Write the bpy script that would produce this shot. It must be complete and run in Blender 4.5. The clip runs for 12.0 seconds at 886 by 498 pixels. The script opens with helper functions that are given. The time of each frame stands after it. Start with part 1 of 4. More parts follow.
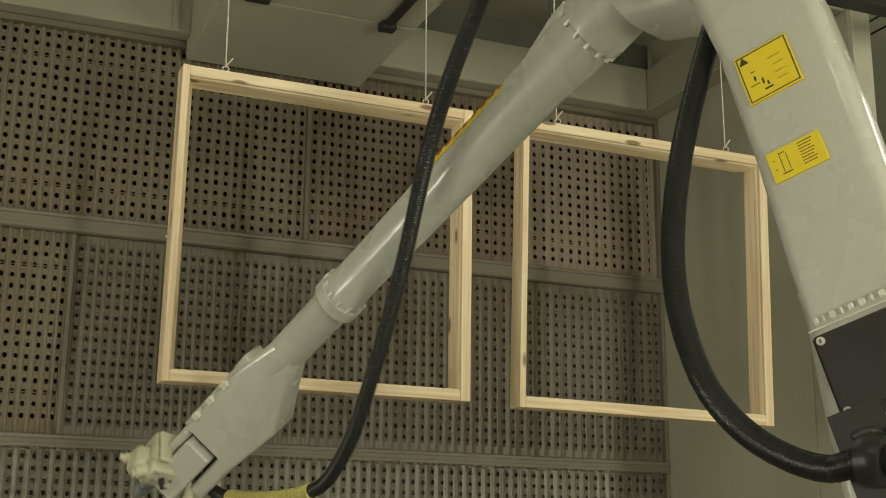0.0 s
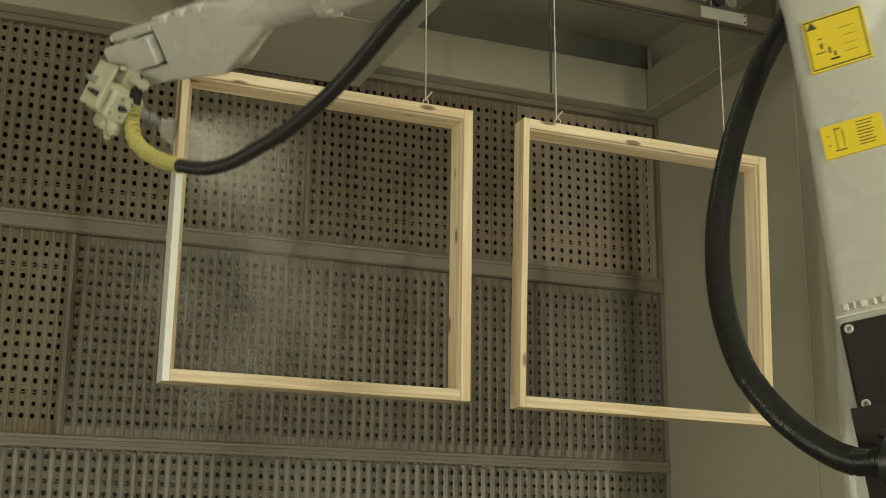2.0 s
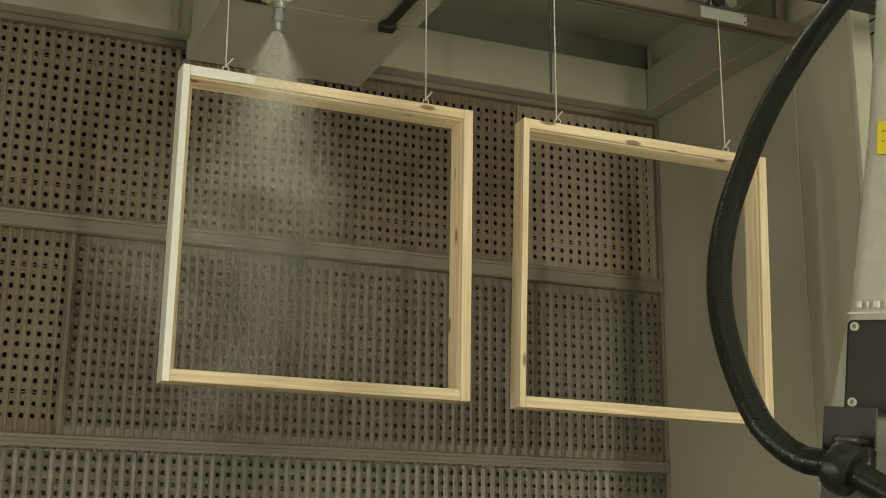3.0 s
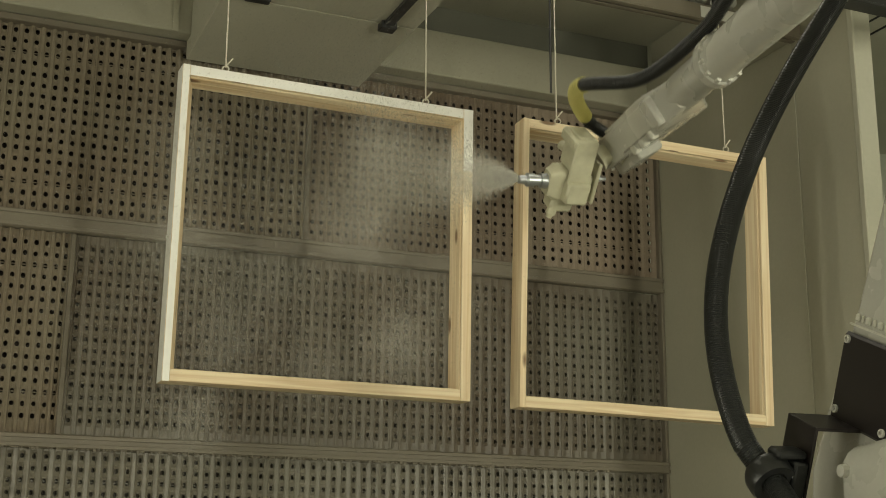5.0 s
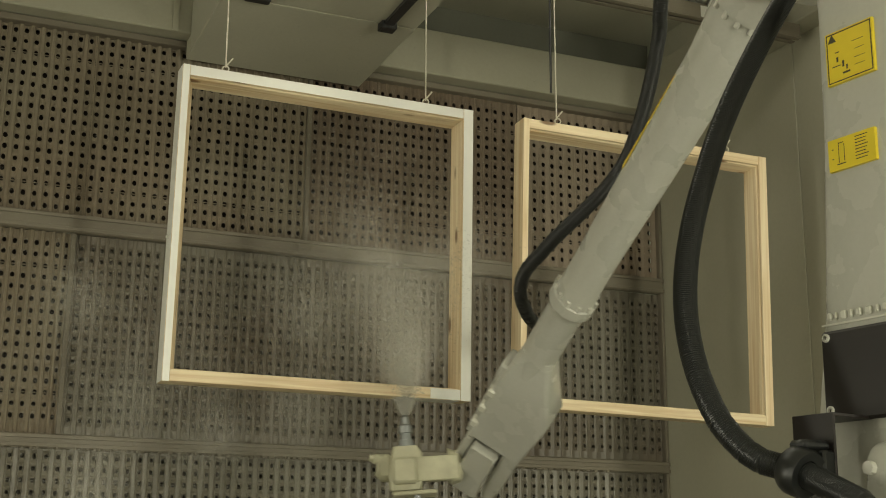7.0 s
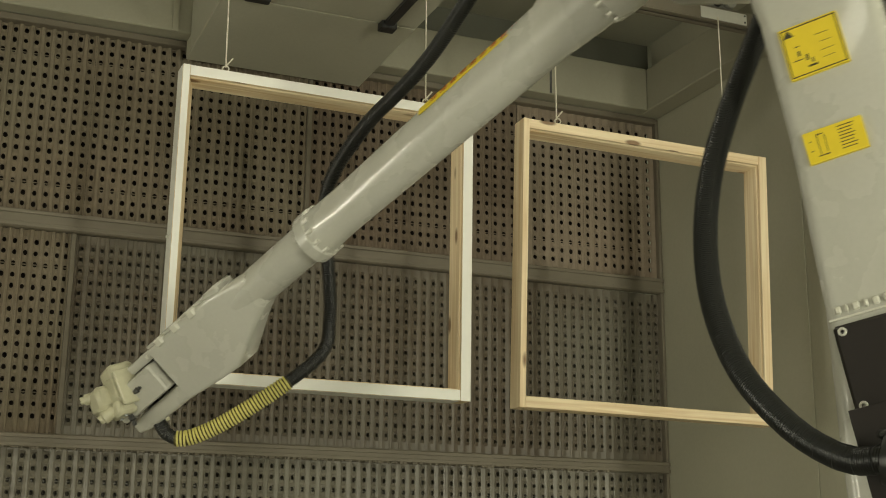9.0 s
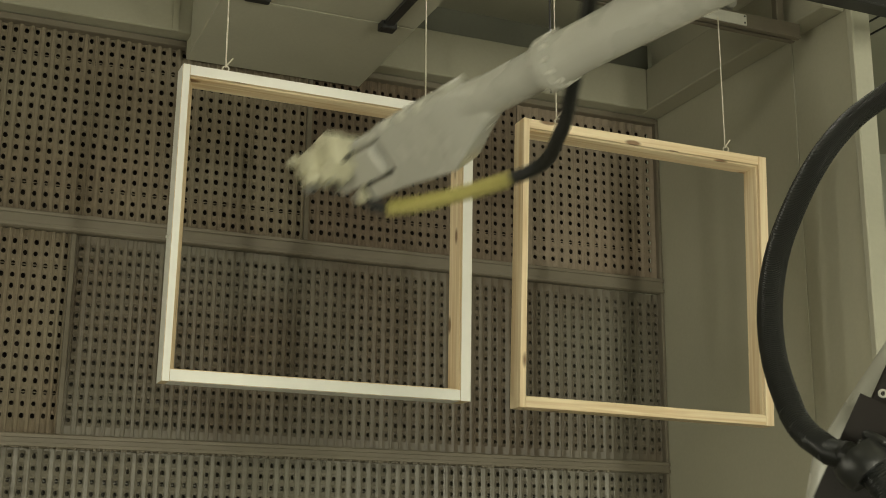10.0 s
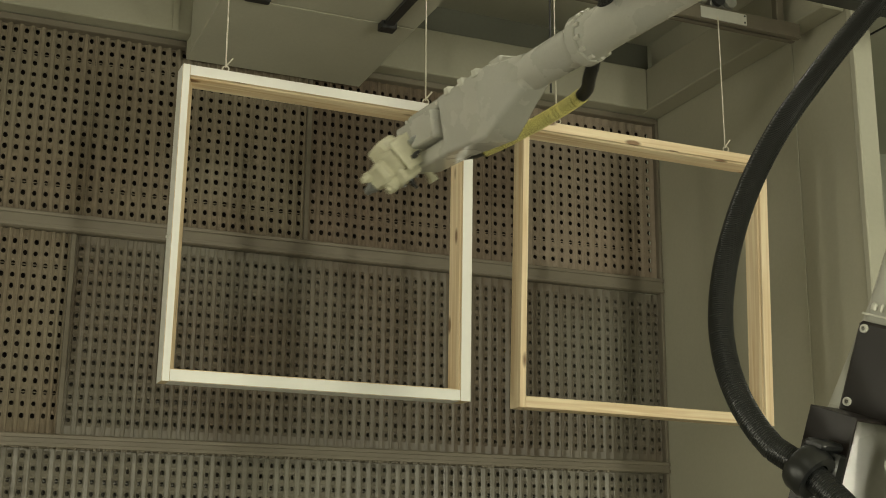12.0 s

→ What is being asked
Reproduce all of the data exactly; the pictures do not belong in the copy.

→ Answer for this exercise
Write the bpy script that would produce this shot. It must be complete and run in Blender 4.5. The clip runs for 12.0 seconds at 886 by 498 pixels. The script opens with helper functions that are given. The time of each frame stands after it. Start with part 1 of 4. More parts follow.
0.0 s
2.0 s
3.0 s
5.0 s
7.0 s
9.0 s
10.0 s
12.0 s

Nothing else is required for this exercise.